3. Analysis of gene expression stability by different statistical algorithms
Next, the expression stability of the 16 target candidate housekeeping genes was assessed by three dedicated analytical tools: geNorm[9], NormFinder[10], and BestKeeper[11]algorithms.
GeNorm is the most commonly used algorithm for assessing the stability of candidate housekeeping genes. It calculates a gene-stability measure value (M) by evaluating the average pairwise variation of each candidate gene in comparison to other genes. A lower M value indicates greater stability. After calculating M values for all genes, the two genes with the lowest scores are recommended as housekeeping genes. The experimental bacterial strains were categorized into four groups based on their serotypes. The M values for each gene within the three strains in each group were computed and arranged in ascending order according to their average values (Fig. 4). The top 25% genes with the smallest M values from each serotype group (four genes per group) were selected, resulting in a total of nine unique genes. Among them, glnS, rlmL, and thrS appeared three times each, rpoN appeard twice, and remaining five genes ftsY, glmS gyrB, lepA and nuoB appeared only once.

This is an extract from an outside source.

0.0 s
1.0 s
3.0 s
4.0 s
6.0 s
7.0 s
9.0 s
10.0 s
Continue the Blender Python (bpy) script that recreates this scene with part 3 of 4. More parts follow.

NormFinder is another popular algorithm for evaluating gene expression stability. It adopts a model-based approach to assess stability and calculates a stability value for each gene by considering both the overall variation and the variation attributed to specific sample groups. Similarly, a lower score from this algorithm indicates higher stability of the gene. The top 25% of genes with the smallest NormFinder scores were selected within each serotype group, resulting in 16 genes, out of which 10 were unique. Among them, glnS and gyrB appeared three times, glmS and ropN appeared twice, while the remaining six genes ftsY, lepA, nuoB, rlmL, rpoD and thrS appeared once.

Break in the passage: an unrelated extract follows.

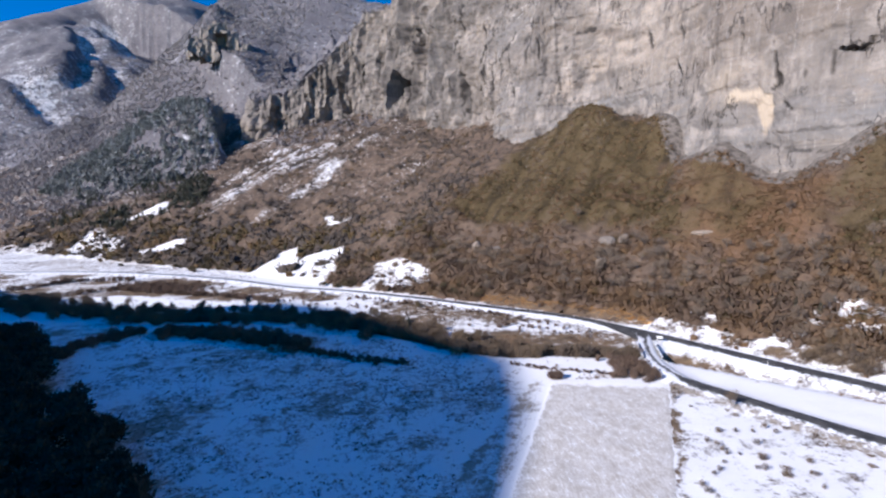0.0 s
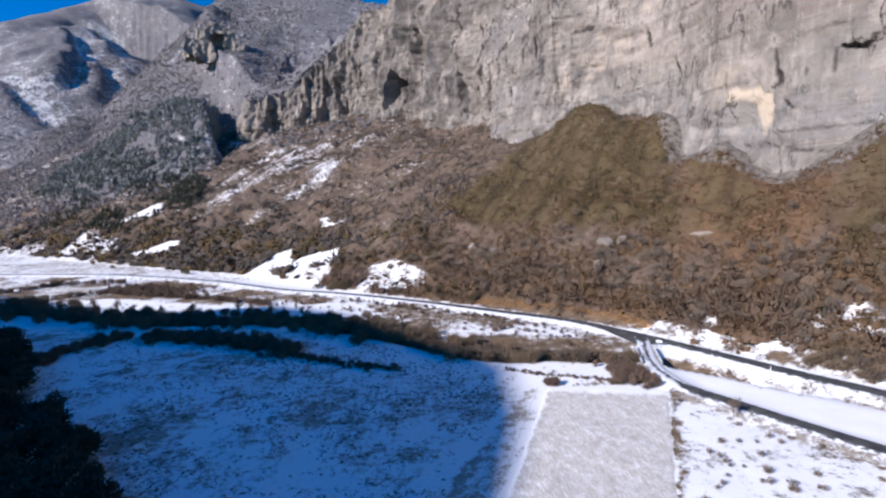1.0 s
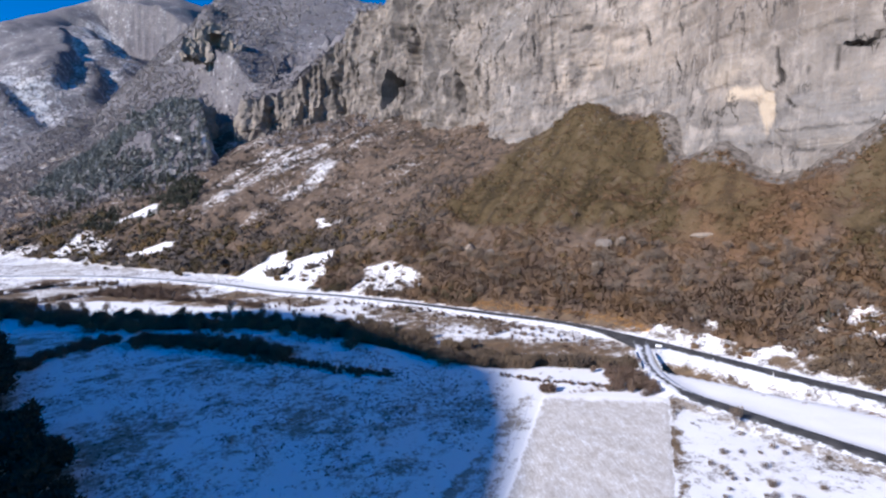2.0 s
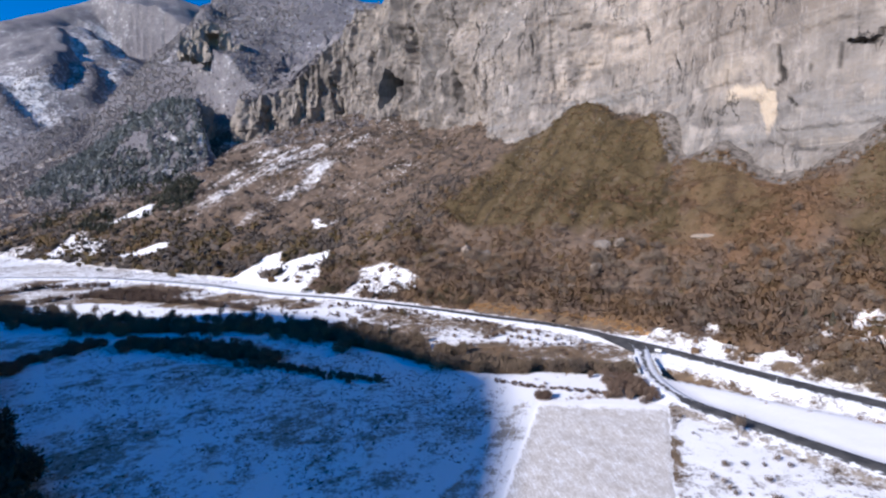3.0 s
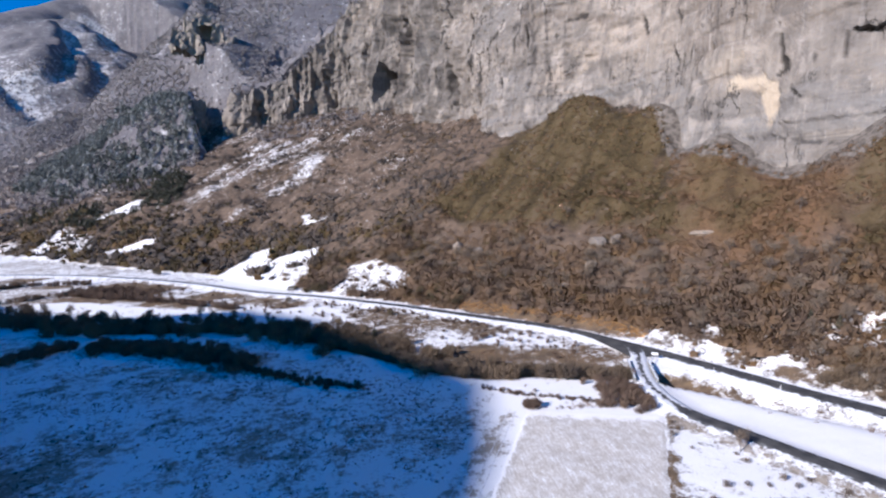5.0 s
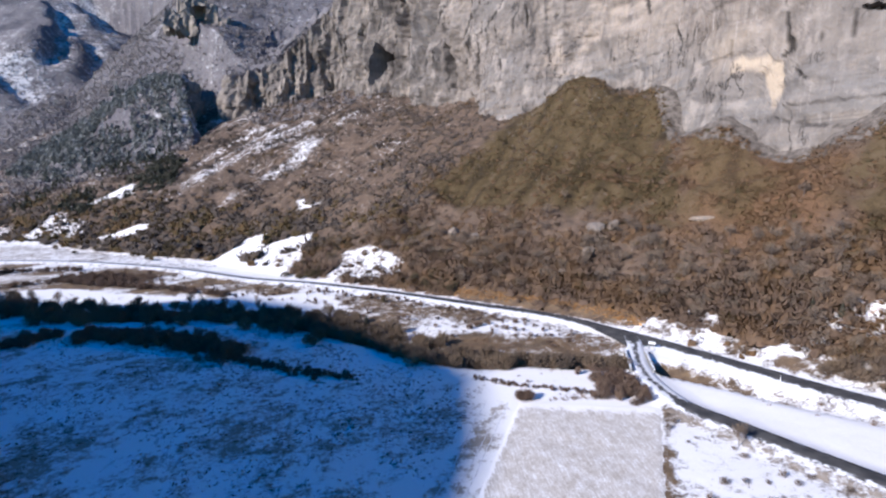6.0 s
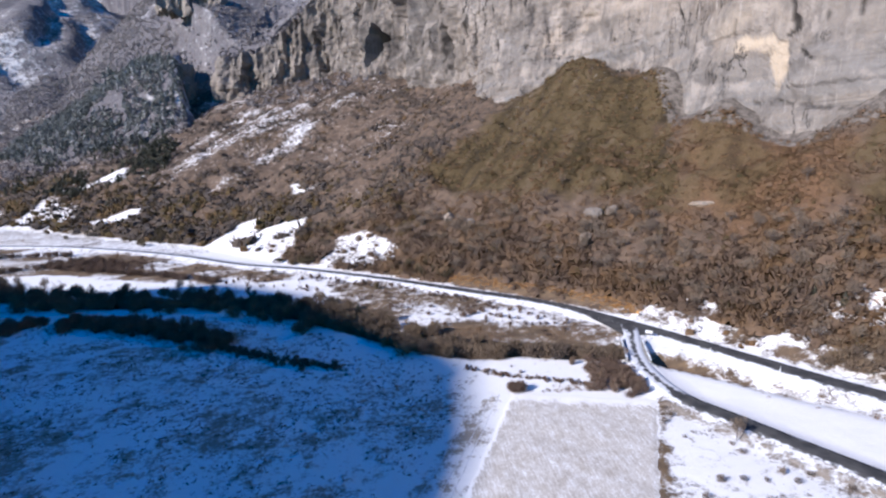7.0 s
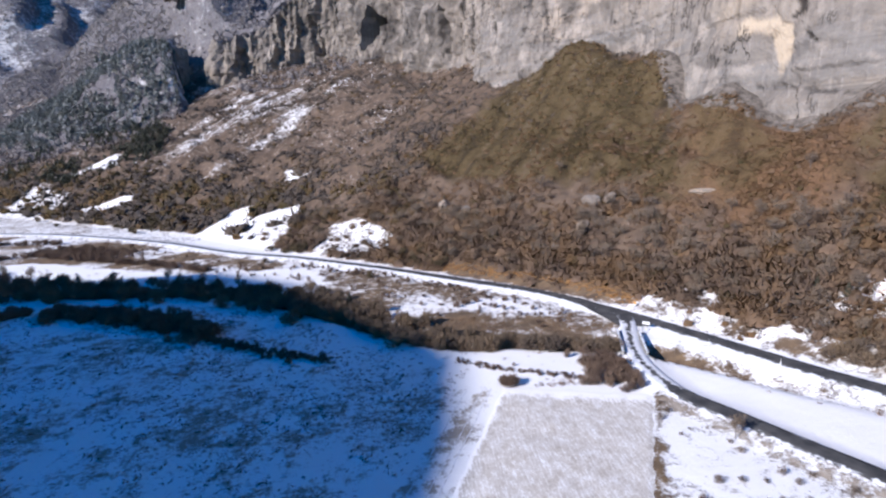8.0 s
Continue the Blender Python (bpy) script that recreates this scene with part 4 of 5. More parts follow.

The BestKeeper algorithm calculates the stability of candidate genes by analyzing their standard deviation (SD) of Cq values, as well as the coefficient of variance (CV), correlation coefficient (r), and p-value (p), which are also important parameters. It separately calculates the top 25% most stable genes in each serotype group, resulting in a total of 16 genes, out of which 8 are unique. Among them, rpoD is counted 4 times, ropB is counted 3 times, ftsY, glmS, and nuoB are each counted 2 times, and argS, gyrB, and lepA are each counted 1 time.
4. Comprehensive Ranking of Housekeeping Gene Stability Using the Robust Rank Aggregation Algorithm
It is evident that even for the same set of qRT-PCR data, different algorithms may yield rankings that are not entirely consistent. To obtain a composite ranking, we employed the RRA algorithm to integrate 48 ranking results from 12 clinical bacterial strains obtained through four different evaluation methods. This method led us to a comprehensive ranking (see Fig. 8). The results show that the composite rankings of the 16 candidate housekeeping genes can generally be divided into three tiers. The first tier includes glnS, nuoB, glmS, gyrB, dnaK, and thrS, which have the lowest RRA scores, indicating their consistently high rankings and good stability across various algorithms. glnS stands out in particular, with an RRA score of only 0.01, placing it in the foremost position. The second tier genes, rlmL, rpoD, and rpoB, display moderate overall ranking performance. The third tier comprises lepA, ftsY, 16s rRNA, rpoN, argS, gmk, and dnaX, which suggests that their rankings fluctuate significantly across different algorithms or they tend to rank lower more consistently.